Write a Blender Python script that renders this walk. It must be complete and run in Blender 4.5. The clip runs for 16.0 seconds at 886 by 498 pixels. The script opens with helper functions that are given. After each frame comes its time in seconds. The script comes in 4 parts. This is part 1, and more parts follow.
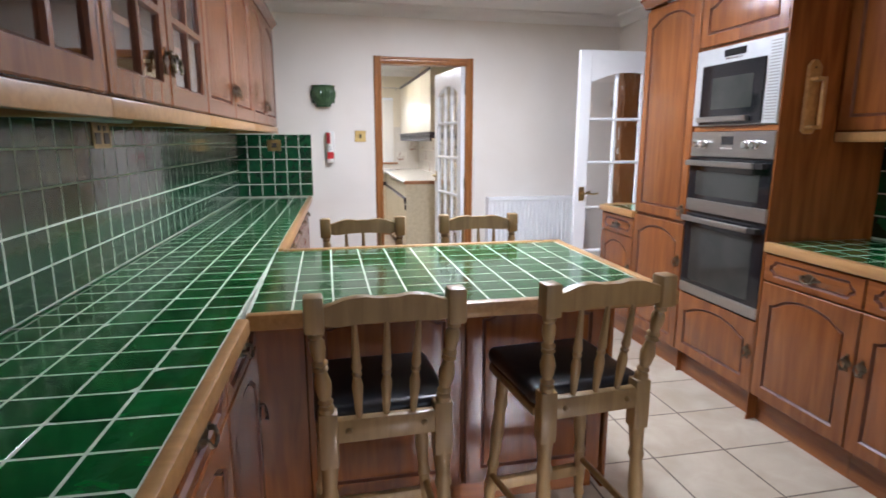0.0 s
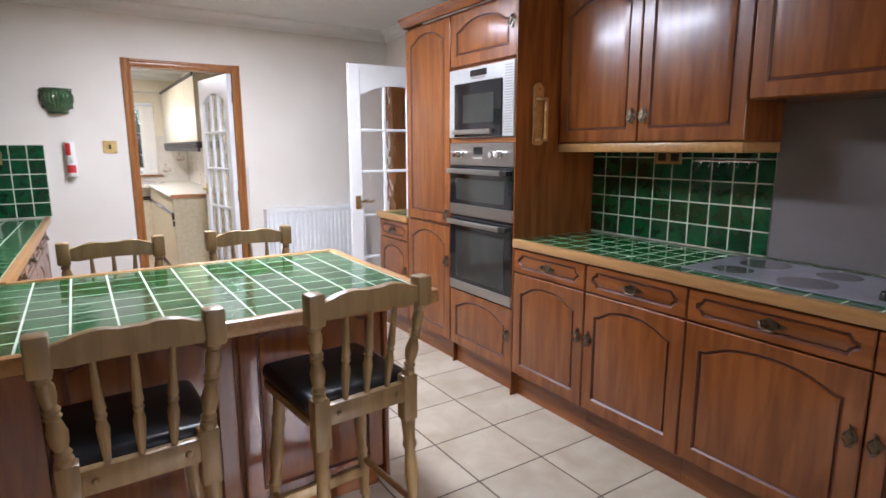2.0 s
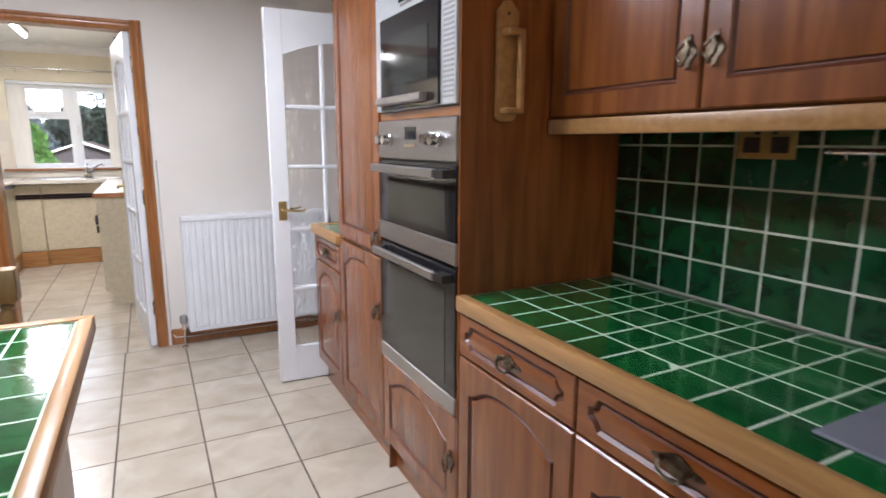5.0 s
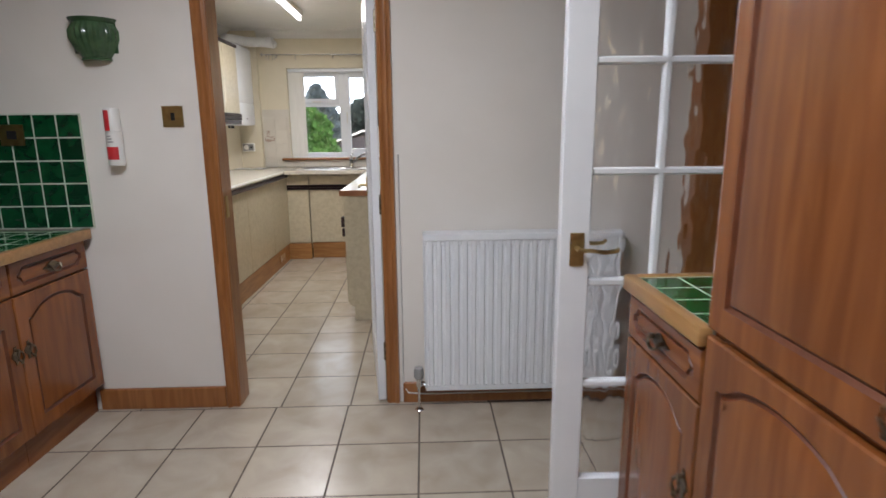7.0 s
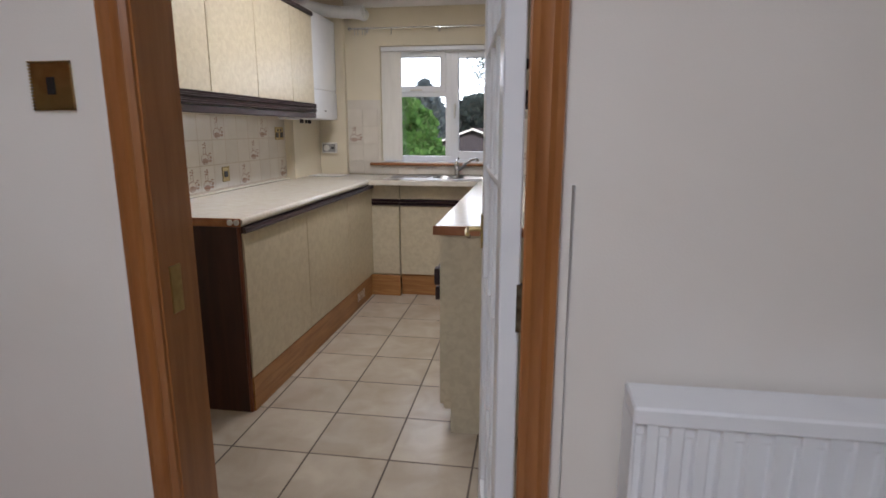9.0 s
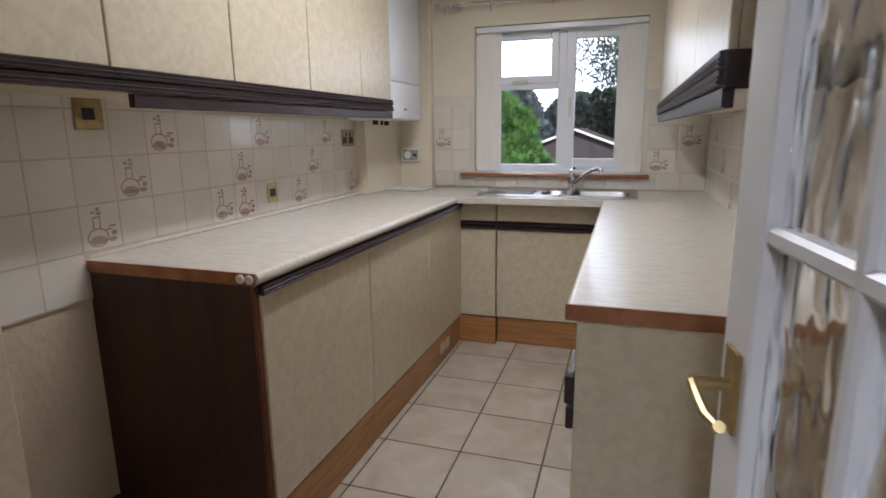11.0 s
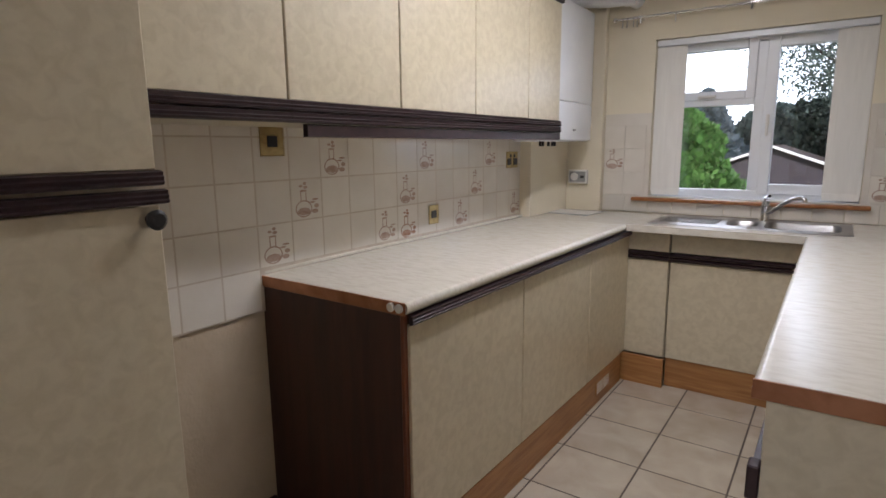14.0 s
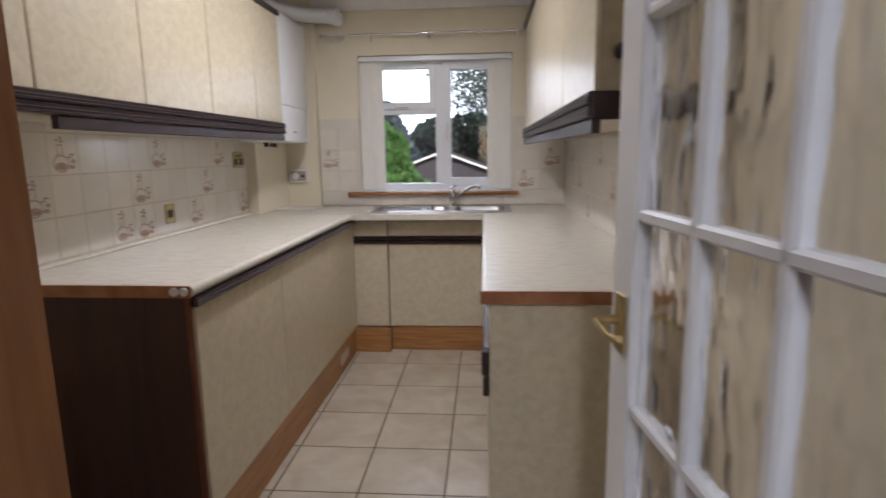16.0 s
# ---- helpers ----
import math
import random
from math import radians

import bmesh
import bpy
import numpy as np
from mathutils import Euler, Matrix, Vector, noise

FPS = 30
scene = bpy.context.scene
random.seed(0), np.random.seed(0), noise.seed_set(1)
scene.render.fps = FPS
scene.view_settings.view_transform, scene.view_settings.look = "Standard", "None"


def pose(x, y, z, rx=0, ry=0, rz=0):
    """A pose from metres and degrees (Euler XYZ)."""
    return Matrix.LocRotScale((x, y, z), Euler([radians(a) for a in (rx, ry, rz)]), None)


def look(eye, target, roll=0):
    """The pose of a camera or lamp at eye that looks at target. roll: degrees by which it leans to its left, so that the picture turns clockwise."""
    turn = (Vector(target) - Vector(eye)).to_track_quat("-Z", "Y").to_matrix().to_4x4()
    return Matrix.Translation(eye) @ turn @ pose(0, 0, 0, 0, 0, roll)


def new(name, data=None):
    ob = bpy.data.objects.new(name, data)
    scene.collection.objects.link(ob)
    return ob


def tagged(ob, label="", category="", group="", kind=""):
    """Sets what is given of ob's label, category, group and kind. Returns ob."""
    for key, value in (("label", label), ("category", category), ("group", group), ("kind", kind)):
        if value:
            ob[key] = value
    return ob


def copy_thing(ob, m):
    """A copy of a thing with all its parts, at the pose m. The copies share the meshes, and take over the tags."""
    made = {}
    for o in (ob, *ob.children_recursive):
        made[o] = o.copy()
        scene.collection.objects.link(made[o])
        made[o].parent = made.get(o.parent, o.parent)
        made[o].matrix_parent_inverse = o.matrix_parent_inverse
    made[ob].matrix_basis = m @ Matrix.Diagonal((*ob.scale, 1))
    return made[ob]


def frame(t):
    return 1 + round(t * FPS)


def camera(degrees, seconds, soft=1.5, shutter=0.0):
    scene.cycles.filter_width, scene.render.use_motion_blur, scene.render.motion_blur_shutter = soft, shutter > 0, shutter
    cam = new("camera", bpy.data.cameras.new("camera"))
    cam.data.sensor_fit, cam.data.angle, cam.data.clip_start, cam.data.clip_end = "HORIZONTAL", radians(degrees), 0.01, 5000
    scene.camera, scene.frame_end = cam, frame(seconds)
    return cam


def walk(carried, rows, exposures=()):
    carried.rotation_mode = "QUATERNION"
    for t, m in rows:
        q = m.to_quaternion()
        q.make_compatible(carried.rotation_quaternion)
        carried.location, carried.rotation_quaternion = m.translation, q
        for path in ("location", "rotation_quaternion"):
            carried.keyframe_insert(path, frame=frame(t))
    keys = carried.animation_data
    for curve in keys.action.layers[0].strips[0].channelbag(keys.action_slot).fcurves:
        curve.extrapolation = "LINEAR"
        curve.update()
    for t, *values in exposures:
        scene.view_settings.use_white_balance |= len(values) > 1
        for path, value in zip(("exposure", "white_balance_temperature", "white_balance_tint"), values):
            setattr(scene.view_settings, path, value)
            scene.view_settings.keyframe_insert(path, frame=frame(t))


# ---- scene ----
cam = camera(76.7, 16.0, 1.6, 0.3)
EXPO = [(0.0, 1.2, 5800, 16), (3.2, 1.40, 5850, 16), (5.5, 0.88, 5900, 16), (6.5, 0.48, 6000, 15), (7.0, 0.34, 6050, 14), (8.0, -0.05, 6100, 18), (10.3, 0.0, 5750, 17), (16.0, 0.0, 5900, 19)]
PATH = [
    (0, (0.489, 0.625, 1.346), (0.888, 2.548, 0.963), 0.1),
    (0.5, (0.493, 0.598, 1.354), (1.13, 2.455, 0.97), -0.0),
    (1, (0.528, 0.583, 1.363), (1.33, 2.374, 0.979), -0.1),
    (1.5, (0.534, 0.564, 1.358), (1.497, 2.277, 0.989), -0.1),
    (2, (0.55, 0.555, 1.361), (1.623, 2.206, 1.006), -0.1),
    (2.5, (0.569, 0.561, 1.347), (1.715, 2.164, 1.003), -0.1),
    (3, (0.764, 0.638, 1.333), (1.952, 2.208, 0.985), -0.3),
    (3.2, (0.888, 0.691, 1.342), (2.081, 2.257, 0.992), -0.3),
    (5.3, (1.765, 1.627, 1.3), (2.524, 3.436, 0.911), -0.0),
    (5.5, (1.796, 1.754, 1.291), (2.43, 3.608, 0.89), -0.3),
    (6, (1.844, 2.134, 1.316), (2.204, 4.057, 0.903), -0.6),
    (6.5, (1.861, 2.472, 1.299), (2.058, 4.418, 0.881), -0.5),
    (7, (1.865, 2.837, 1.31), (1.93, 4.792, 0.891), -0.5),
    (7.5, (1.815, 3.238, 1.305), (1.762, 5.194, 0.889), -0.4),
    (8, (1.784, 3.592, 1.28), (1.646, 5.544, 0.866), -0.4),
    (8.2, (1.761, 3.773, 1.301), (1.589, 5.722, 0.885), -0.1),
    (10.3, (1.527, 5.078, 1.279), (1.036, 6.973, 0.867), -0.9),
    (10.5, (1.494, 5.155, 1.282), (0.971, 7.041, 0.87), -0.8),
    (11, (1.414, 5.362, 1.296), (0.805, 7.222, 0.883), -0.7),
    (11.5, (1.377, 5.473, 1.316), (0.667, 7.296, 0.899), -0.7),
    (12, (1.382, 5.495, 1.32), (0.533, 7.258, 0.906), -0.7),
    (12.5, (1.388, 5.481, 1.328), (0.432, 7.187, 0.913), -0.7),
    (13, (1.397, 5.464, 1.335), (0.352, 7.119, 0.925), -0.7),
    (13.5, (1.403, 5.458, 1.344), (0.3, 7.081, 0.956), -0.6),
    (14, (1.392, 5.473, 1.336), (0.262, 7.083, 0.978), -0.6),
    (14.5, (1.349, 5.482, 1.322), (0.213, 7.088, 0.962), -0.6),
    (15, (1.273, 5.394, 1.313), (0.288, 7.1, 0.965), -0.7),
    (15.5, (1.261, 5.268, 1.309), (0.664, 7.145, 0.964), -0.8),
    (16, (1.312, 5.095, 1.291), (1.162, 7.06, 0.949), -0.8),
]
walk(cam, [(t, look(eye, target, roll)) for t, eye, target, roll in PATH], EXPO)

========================

[What you should do]
Give an exact reproduction of every line, leaving out any picture.

[Response]
Write a Blender Python script that renders this walk. It must be complete and run in Blender 4.5. The clip runs for 16.0 seconds at 886 by 498 pixels. The script opens with helper functions that are given. After each frame comes its time in seconds. The script comes in 4 parts. This is part 1, and more parts follow.
0.0 s
2.0 s
5.0 s
7.0 s
9.0 s
11.0 s
14.0 s
16.0 s
# ---- helpers ----
import math
import random
from math import radians

import bmesh
import bpy
import numpy as np
from mathutils import Euler, Matrix, Vector, noise

FPS = 30
scene = bpy.context.scene
random.seed(0), np.random.seed(0), noise.seed_set(1)
scene.render.fps = FPS
scene.view_settings.view_transform, scene.view_settings.look = "Standard", "None"


def pose(x, y, z, rx=0, ry=0, rz=0):
    """A pose from metres and degrees (Euler XYZ)."""
    return Matrix.LocRotScale((x, y, z), Euler([radians(a) for a in (rx, ry, rz)]), None)


def look(eye, target, roll=0):
    """The pose of a camera or lamp at eye that looks at target. roll: degrees by which it leans to its left, so that the picture turns clockwise."""
    turn = (Vector(target) - Vector(eye)).to_track_quat("-Z", "Y").to_matrix().to_4x4()
    return Matrix.Translation(eye) @ turn @ pose(0, 0, 0, 0, 0, roll)


def new(name, data=None):
    ob = bpy.data.objects.new(name, data)
    scene.collection.objects.link(ob)
    return ob


def tagged(ob, label="", category="", group="", kind=""):
    """Sets what is given of ob's label, category, group and kind. Returns ob."""
    for key, value in (("label", label), ("category", category), ("group", group), ("kind", kind)):
        if value:
            ob[key] = value
    return ob


def copy_thing(ob, m):
    """A copy of a thing with all its parts, at the pose m. The copies share the meshes, and take over the tags."""
    made = {}
    for o in (ob, *ob.children_recursive):
        made[o] = o.copy()
        scene.collection.objects.link(made[o])
        made[o].parent = made.get(o.parent, o.parent)
        made[o].matrix_parent_inverse = o.matrix_parent_inverse
    made[ob].matrix_basis = m @ Matrix.Diagonal((*ob.scale, 1))
    return made[ob]


def frame(t):
    return 1 + round(t * FPS)


def camera(degrees, seconds, soft=1.5, shutter=0.0):
    scene.cycles.filter_width, scene.render.use_motion_blur, scene.render.motion_blur_shutter = soft, shutter > 0, shutter
    cam = new("camera", bpy.data.cameras.new("camera"))
    cam.data.sensor_fit, cam.data.angle, cam.data.clip_start, cam.data.clip_end = "HORIZONTAL", radians(degrees), 0.01, 5000
    scene.camera, scene.frame_end = cam, frame(seconds)
    return cam


def walk(carried, rows, exposures=()):
    carried.rotation_mode = "QUATERNION"
    for t, m in rows:
        q = m.to_quaternion()
        q.make_compatible(carried.rotation_quaternion)
        carried.location, carried.rotation_quaternion = m.translation, q
        for path in ("location", "rotation_quaternion"):
            carried.keyframe_insert(path, frame=frame(t))
    keys = carried.animation_data
    for curve in keys.action.layers[0].strips[0].channelbag(keys.action_slot).fcurves:
        curve.extrapolation = "LINEAR"
        curve.update()
    for t, *values in exposures:
        scene.view_settings.use_white_balance |= len(values) > 1
        for path, value in zip(("exposure", "white_balance_temperature", "white_balance_tint"), values):
            setattr(scene.view_settings, path, value)
            scene.view_settings.keyframe_insert(path, frame=frame(t))


# ---- scene ----
cam = camera(76.7, 16.0, 1.6, 0.3)
EXPO = [(0.0, 1.2, 5800, 16), (3.2, 1.40, 5850, 16), (5.5, 0.88, 5900, 16), (6.5, 0.48, 6000, 15), (7.0, 0.34, 6050, 14), (8.0, -0.05, 6100, 18), (10.3, 0.0, 5750, 17), (16.0, 0.0, 5900, 19)]
PATH = [
    (0, (0.489, 0.625, 1.346), (0.888, 2.548, 0.963), 0.1),
    (0.5, (0.493, 0.598, 1.354), (1.13, 2.455, 0.97), -0.0),
    (1, (0.528, 0.583, 1.363), (1.33, 2.374, 0.979), -0.1),
    (1.5, (0.534, 0.564, 1.358), (1.497, 2.277, 0.989), -0.1),
    (2, (0.55, 0.555, 1.361), (1.623, 2.206, 1.006), -0.1),
    (2.5, (0.569, 0.561, 1.347), (1.715, 2.164, 1.003), -0.1),
    (3, (0.764, 0.638, 1.333), (1.952, 2.208, 0.985), -0.3),
    (3.2, (0.888, 0.691, 1.342), (2.081, 2.257, 0.992), -0.3),
    (5.3, (1.765, 1.627, 1.3), (2.524, 3.436, 0.911), -0.0),
    (5.5, (1.796, 1.754, 1.291), (2.43, 3.608, 0.89), -0.3),
    (6, (1.844, 2.134, 1.316), (2.204, 4.057, 0.903), -0.6),
    (6.5, (1.861, 2.472, 1.299), (2.058, 4.418, 0.881), -0.5),
    (7, (1.865, 2.837, 1.31), (1.93, 4.792, 0.891), -0.5),
    (7.5, (1.815, 3.238, 1.305), (1.762, 5.194, 0.889), -0.4),
    (8, (1.784, 3.592, 1.28), (1.646, 5.544, 0.866), -0.4),
    (8.2, (1.761, 3.773, 1.301), (1.589, 5.722, 0.885), -0.1),
    (10.3, (1.527, 5.078, 1.279), (1.036, 6.973, 0.867), -0.9),
    (10.5, (1.494, 5.155, 1.282), (0.971, 7.041, 0.87), -0.8),
    (11, (1.414, 5.362, 1.296), (0.805, 7.222, 0.883), -0.7),
    (11.5, (1.377, 5.473, 1.316), (0.667, 7.296, 0.899), -0.7),
    (12, (1.382, 5.495, 1.32), (0.533, 7.258, 0.906), -0.7),
    (12.5, (1.388, 5.481, 1.328), (0.432, 7.187, 0.913), -0.7),
    (13, (1.397, 5.464, 1.335), (0.352, 7.119, 0.925), -0.7),
    (13.5, (1.403, 5.458, 1.344), (0.3, 7.081, 0.956), -0.6),
    (14, (1.392, 5.473, 1.336), (0.262, 7.083, 0.978), -0.6),
    (14.5, (1.349, 5.482, 1.322), (0.213, 7.088, 0.962), -0.6),
    (15, (1.273, 5.394, 1.313), (0.288, 7.1, 0.965), -0.7),
    (15.5, (1.261, 5.268, 1.309), (0.664, 7.145, 0.964), -0.8),
    (16, (1.312, 5.095, 1.291), (1.162, 7.06, 0.949), -0.8),
]
walk(cam, [(t, look(eye, target, roll)) for t, eye, target, roll in PATH], EXPO)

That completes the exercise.